Dem Vorbringen, die Handlungen des Beschwerdeführers seien bloß ein untergeordneter Tatbeitrag gewesen, genügt der Hinweis, dass eine allenfalls irrige Subsumtion unter die Begehungsform der ersten Alternative des § 12 StGB den Angeklagten nicht zu beschweren vermag, weil die erwähnten Feststellungen die Annahme einer der rechtlich gleichwertigen Täterschaftsformen des § 12 StGB jedenfalls decken (RIS-Justiz RS0117604; Fabrizy StPO10 § 281 Rz 69). Einen (sonstigen) Tatbeitrag (§ 12 dritte Alternative StGB) durch „Abnahmebereitschaft“ in Bezug auf ausländische Prostituierte räumt die Rüge im Übrigen selbst ein (Beschwerde S 4).
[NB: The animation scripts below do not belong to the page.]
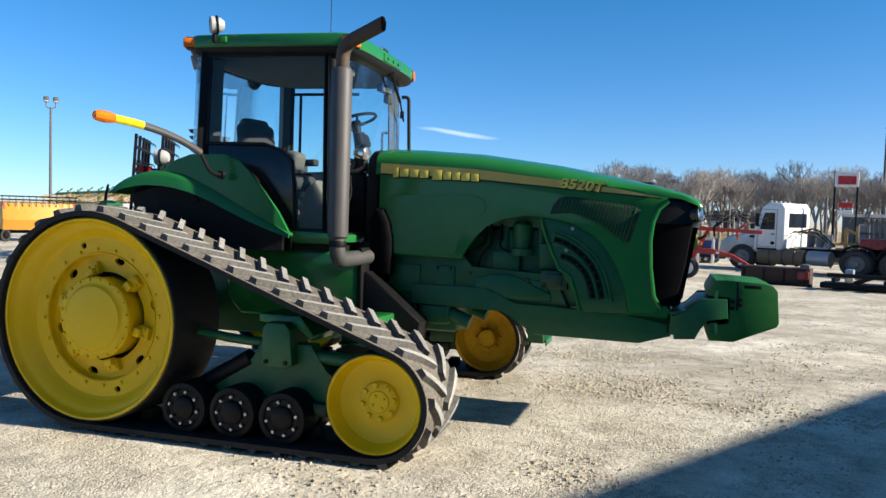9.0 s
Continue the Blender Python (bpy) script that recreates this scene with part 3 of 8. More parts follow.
# engine
bm = bm_new()
box(bm, (2.75, 0, 1.22), (0.9, 0.42, 0.5), 0.03)
for k in range(4):
    tube(bm, [(2.46 + 0.14 * k, -0.19, 1.30), (2.46 + 0.14 * k, -0.19, 1.50)], 0.042, 12)
    tube(bm, [(2.46 + 0.14 * k, 0.19, 1.30), (2.46 + 0.14 * k, 0.19, 1.50)], 0.042, 12)
box(bm, (2.95, -0.21, 1.27), (0.16, 0.1, 0.2), 0.02)
box(bm, (2.62, -0.23, 1.22), (0.22, 0.08, 0.16), 0.02)
box(bm, (3.3, 0, 1.25), (0.5, 0.55, 0.7), 0.02)
box(bm, (2.7, 0, 1.6), (1.5, 0.5, 0.24), 0.02)
part("engine", bm, GREEN_WORN, tractor, "green diesel engine behind the side arch")
for sd in (-1, 1):
    bm = bm_new()
    lathe(bm, [(0, 1.53), (0.05, 1.53), (0.075, 1.50), (0.078, 1.40), (0.07, 1.385), (0.07, 1.33), (0.09, 1.32), (0.09, 1.27)], Matrix.Translation((2.74, sd * 0.24, 0)), 20)
    part("filter_housing", bm, GREEN_WORN, tractor)
    bm = bm_new()
    prism(bm, [(2.40, 0.94), (2.44, 1.08), (2.52, 1.125), (2.66, 1.13), (2.74, 1.10), (2.98, 1.0), (2.98, 0.94)], "y", sd * 0.30, sd * 0.335, 0.012)
    part("block_cover", bm, GREEN_WORN, tractor)
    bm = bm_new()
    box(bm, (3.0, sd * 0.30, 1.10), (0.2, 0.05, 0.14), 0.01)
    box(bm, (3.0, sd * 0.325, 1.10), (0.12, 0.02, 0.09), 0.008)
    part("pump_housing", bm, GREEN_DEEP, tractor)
part("engine_hose", tube(bm_new(), bent([(2.5, -0.25, 1.5), (2.52, -0.27, 1.36), (2.42, -0.27, 1.25), (2.4, -0.26, 1.1)], 0.06), 0.012, 8), BLACK, tractor)
part("engine_hose", tube(bm_new(), bent([(2.46, -0.24, 1.52), (2.46, -0.26, 1.34), (2.38, -0.26, 1.3)], 0.06), 0.01, 8), BLACK, tractor)
part("engine_hose", tube(bm_new(), bent([(2.58, -0.26, 1.5), (2.57, -0.28, 1.32), (2.7, -0.28, 1.28), (2.82, -0.27, 1.35)], 0.05), 0.009, 8), BLACK, tractor)
bm = bm_new()
tube(bm, [(2.44, -0.26, 1.40), (2.44, -0.26, 1.5)], 0.035, 14)
tube(bm, [(2.56, -0.24, 1.38), (2.56, -0.24, 1.46)], 0.03, 14)
part("filter", bm, BLACK, tractor, "black fuel filter")


# hood
HOOD = [(1.60, 2.085, 0.392), (1.9, 2.078, 0.396), (2.4, 2.045, 0.396), (3.0, 1.962, 0.392), (3.4, 1.885, 0.388), (3.55, 1.855, 0.385), (3.7, 1.822, 0.380), (3.88, 1.775, 0.368), (3.98, 1.735, 0.350), (4.012, 1.708, 0.332)]


def hood_w(x):
    return float(np.interp(x, [h[0] for h in HOOD], [h[2] for h in HOOD]))


def hood_top(x):
    return float(np.interp(x, [h[0] for h in HOOD], [h[1] for h in HOOD]))


bm = bm_new()
rings = []
for x, zt, w in HOOD:
    k = min(1.0, max(0.28, 1 - (x - 3.45) * 2.4))
    zs = zt - 0.135 * k
    half_p = [(w, zs - 0.09 * k), (w, zs - 0.02), (w - 0.004, zs + 0.015 * k), (w - 0.02, zs + 0.05 * k), (w - 0.06, zs + 0.08 * k), (w - 0.12, zs + 0.100 * k), (w - 0.22, zt - 0.016 * k), (0.10, zt - 0.004), (0, zt)]
    prof = half_p + [(-y, z) for y, z in half_p[-2::-1]]
    rings.append([bm.verts.new((x, y, z)) for y, z in prof])
for a, b in zip(rings, rings[1:]):
    for i in range(len(a) - 1):
        bm.faces.new((a[i], a[i + 1], b[i + 1], b[i]))
bm.faces.new(rings[0])
fr = rings[-1]
low = [bm.verts.new((v.co.x - 0.02, v.co.y, v.co.z - 0.03)) for v in fr]
for i in range(len(fr) - 1):
    bm.faces.new((fr[i], fr[i + 1], low[i + 1], low[i]))
hood = part("hood", bm, GREEN, tractor, "glossy green engine hood", smooth=40)
bm = bm_new()
lathe(bm, [(0, 0.022), (0.05, 0.02), (0.06, 0.008), (0.062, -0.02)], Matrix.Translation((3.62, -0.02, hood_top(3.62) - 0.008)) @ Matrix.Diagonal((1.3, 0.8, 0.8, 1)), 18)
part("hood_pad", bm, BLACK, hood, "small dark hood pad")


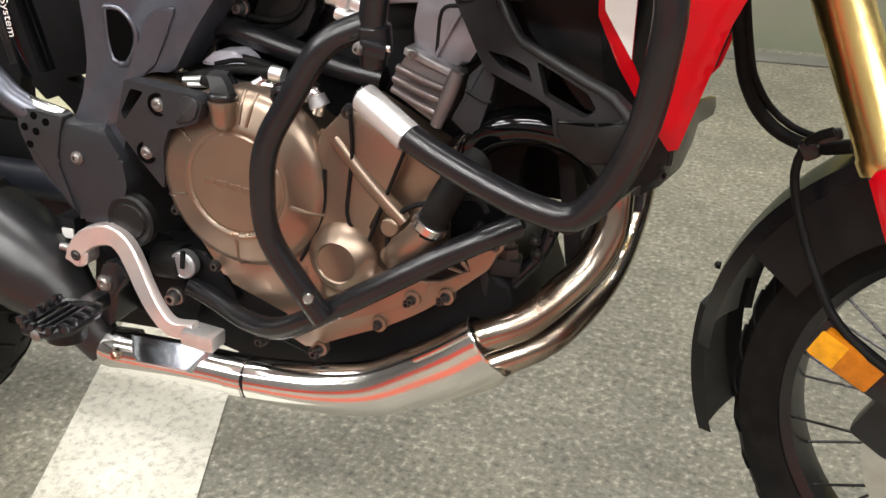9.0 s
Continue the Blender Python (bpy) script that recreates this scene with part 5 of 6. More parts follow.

Die Reklamation eines Rechtsfehlers mangels Feststellungen zum „Anwerben“ versagt, weil zufolge der jedenfalls auch festgestellten Tatbegehung durch „Zuführen“ (US 6 ff) angesichts der rechtlichen Gleichwertigkeit beider Begehungsformen des § 217 Abs 1 StGB dahingestellt bleiben kann, ob neben dem „Zuführen“ auch dessen Handlungsvariante des „Anwerbens“ verwirklicht wurde (vgl Philipp in WK² § 217 Rz 19).

Die Nichtigkeitsbeschwerde war daher - in Übereinstimmung mit der Stellungnahme der Generalprokuratur, jedoch entgegen der hiezu erstatteten Äußerung - bereits bei nichtöffentlicher Beratung sogleich zurückzuweisen (§ 285d Abs 1 StPO), woraus sich die Zuständigkeit des Oberlandesgerichts Graz zur Erledigung der Berufungen ergibt (§ 285i StPO).

Die Kostenentscheidung gründet sich auf § 390a Abs 1 StPO.